Ninevah rose and fell in the third millennium BCE and rose again under Adad-nirari II who was a contemporary of Jeroboam, one of Solomon's many progeny, and half brother of Rehoboam, who was first king of a united kingdom of Israel before the revolt that led to the two kingdoms of Israel in the south and Judah in the north. The 17 year civil war weakened both kingdoms, opening them to the expansionist interests of Egypt to the south and Assyria to the north. It was in this period that the book of Kings places a figure called Jonah. Ninevah stood for all that Judah and Jeroboam were supposed to be against: corruption, licentiousness, and the worship of Ishtar, associated with sexuality and death.
The figure Jonah, being called to go to Ninevah, calling them to repent, could be compared to, instead of declaring war on Japan after Pearl Harbor or on Afghanistan's Taliban after 9-11, instead offering an olive branch of peace – tied to repentance, of course. No wonder Jonah went the other way. He was no fool, figuring that he would end up dead, or worse. And there are worse things than a quick death. No, Jonah, in his wisdom, headed the opposite direction, to Tarshish, a city in Phoenician Spain, in other words, the end of the known world in the other direction. That's what we do, of course, when we are called to go where we do not want to go. We run the other way. It's natural and very human.
Sometimes it takes someone or something else to give us courage to face what we need to face. There was a time – probably many times-- in my life when I have not felt particularly proud of my own actions, my own responses to what I knew had to be done. Right now I am thinking of one particular time when I turned and ran the other way. It was 1961 and I was a freshman at the University of Maryland. A group of us wanted to form a SNCC – Student Nonviolent Coordinating Committee – chapter on campus. We had every right to do that. The University administration was, to say the least, upset at our plans. We were called in to see the Dean, not as a group, but one by one, each of us alone and separated from the others who would have given us courage.
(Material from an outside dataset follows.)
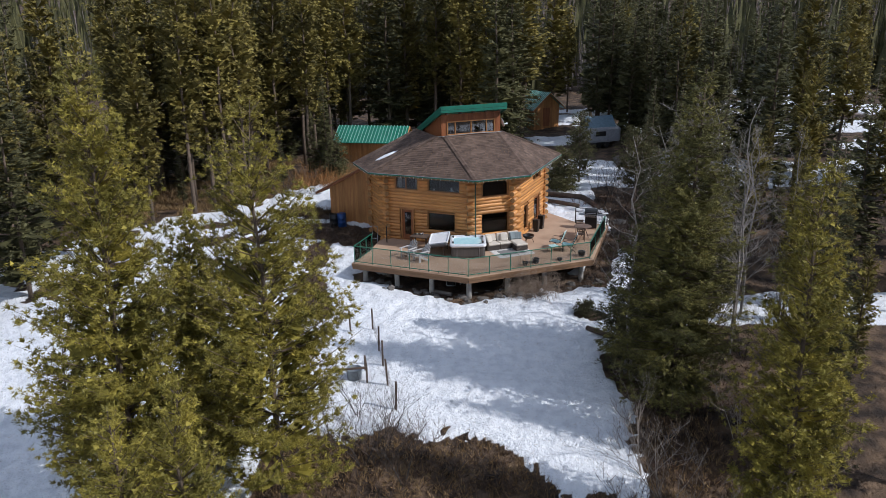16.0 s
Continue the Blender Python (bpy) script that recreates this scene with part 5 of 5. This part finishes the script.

"It would be a shame if you were expelled," came the words. I blanched. I knew my parents would be beyond consoling. They didn't agree with my politics and an expelled student would never, ever be able to go to any university – at least back then. I turned my own face to Tarshish and I turned and figuratively ran. I felt like such a coward and to even think about it now still makes me shrink from what was my cowardice. However, rather than a sea monster bringing me to repentance and going back to face the administration, it was the grace of God that intervened through the Episcopalian campus minister who, when he heard about the threat to expel us all from a student member of his chapel meetings, offered us Canterbury House as a meeting place. As a unit, we were able to give each other the support we needed to deal with the campus administration.
Each of us in our lives have had our Jonah moments, those times when we have not been able to do what we knew needed to be done. The question is what we do afterwords. The question becomes how we face our own failures to respond to what we know we should have done and turn ourselves around to be able to move on to do what needs to be done. It's really difficult to do that in isolation by yourself. The support of friends, of a community of faith and care – these are really important.
We all have places in our lives we don't want to go. None of us is an instant disciple; not even Simon Peter and Andrew or James and John became instant disciples. This morning's reading in Mark tells us that when called by Jesus, the four instantly dropped their nets and followed him. But as we will read on later, Peter denies Jesus, James and John argue about who's going to get the best spot in the kingdom and Andrew just sort of lumps along. And they all went places they did not want to go. Just because they dropped their nets hardly means that they were happy, even just satisfied, with their decision. We get the story in hindsight. They made their choices without that benefit.
Struggling alone with tough choices and making hard decisions about future paths require a community that cares about one another. And building that community is not an easy task. It takes hard work and, even more, consistent hard work, not just spurts and starts. It also means looking beyond ourselves as Jonah had to do. He had to overcome his hatred, for Ninevah, capital of an empire that was destroying his nation.
In the final analysis, this allegory tells us what happens when we pull away from God. We need no sea monsters; we actually become consumed by monsters of our own making, whether anger, hatred, greed, or something else. Resisting those monsters is not easy, but when we open ourselves to God's presence where we least expect it, we are able to then turn our faces toward Ninevah even though we may not want to go there.